In Italia nessuno è posto dalla legge in condizioni di inferiorità per ragioni razziali e sul punto la nostra Costituzione è lapidaria. E la contestazione, al di là di residuali estremismi, non affonda mai le sue radici nell’odio razziale, ma nell’ingiustizia, nella paura, nell’imposizione assurda di dover tollerare il crimine in ragione di una presunta solidarietà (!?!), nella gestione parziale della cosa pubblica che discrimina le periferie nascondendo problematiche irrisolte tra le pieghe di un latente degrado. 

L’Italiano di oggi non è razzista! Sarebbe razzista consideralo tale! Aggredirlo affibbiandogli tale etichetta per suscitargli falsi sensi di colpa al fine di trarne cinici e meschini interessi elettorali, clientelari e speculativi a vario titolo sarebbe un errore gravissimo.

In passato la Chiesa cattolica minacciava l’inferno pur di indurre il credente ad “acquistare” costose indulgenze.

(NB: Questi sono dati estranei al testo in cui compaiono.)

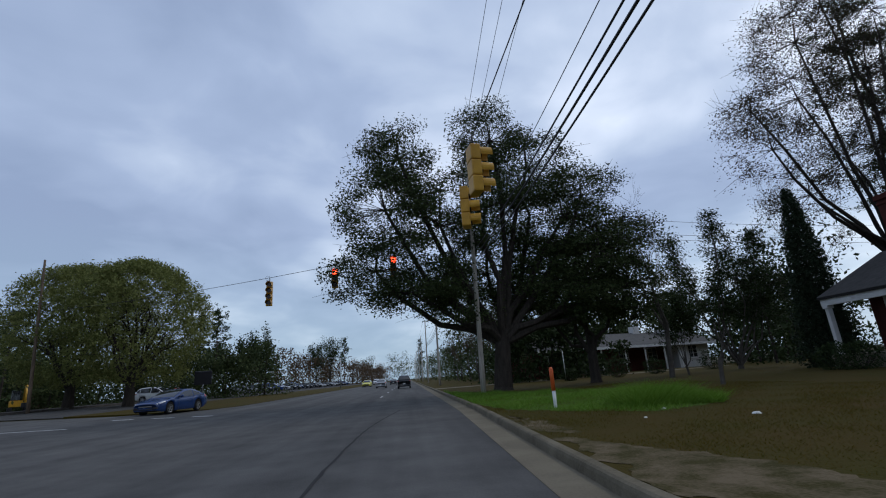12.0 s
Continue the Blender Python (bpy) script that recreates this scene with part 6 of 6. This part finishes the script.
def car(kind, colour, label, x, y, turn, group="", lights=False, category="car"):
    """kind: sedan, coupe, suv or pickup. It faces local -y."""
    truck = kind in ("pickup", "compact")
    t = thing("pickup_truck" if truck else "car", label, category, x, y, None, turn, group)
    L, W, r, axles, sill, deck, roof, pillars, screen, rear = CAR_SHAPES[kind]
    hw, h2 = W / 2, L / 2

    def half_width(s):
        front, back = max(0.0, 0.7 - s), max(0.0, s - (L - 0.5))
        return hw * (1 - 0.30 * front ** 2 - 0.36 * back ** 2 - 0.10 * max(0, 0.1 - s) / 0.1)

    def low(s):
        z = sill + 0.10 * max(0, 0.3 - s) / 0.3 + 0.16 * max(0, s - (L - 0.5)) / 0.5
        for a in axles:
            d = abs(s - a)
            if d < r + 0.06:
                z = max(z, r + math.sqrt((r + 0.06) ** 2 - d * d))
        return z

    FRAC = (0, 0.06, 0.3, 0.55, 0.78, 0.93, 1.0, 1.0, 1.0)
    WIDE = (0.95, 0.985, 1.0, 0.998, 0.985, 0.95, 0.86, 0.5, 0.0)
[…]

Il risultato fu un catastrofale scisma mai ricomposto. Ed una morale tutta da ricostruire. 

La minaccia di razzismo, blandita con i rigori della scomunica, profferita nei confronti di chiunque osi rimuovere il putrido velo di una ipocrisia apodittica (imposta dell’alto come fosse un dogma) e speculativa, volta a tutelare gestioni lucrative e clientelari, potrebbe portare, prima o poi, i cittadini, esasperati dal costante ed infingardo raggiro, ad affrancarsi dall’inganno ed a mettersi nelle mani dell’uomo forte. Prima Liberatore e poi Tutore. In poche parole, il Dittatore.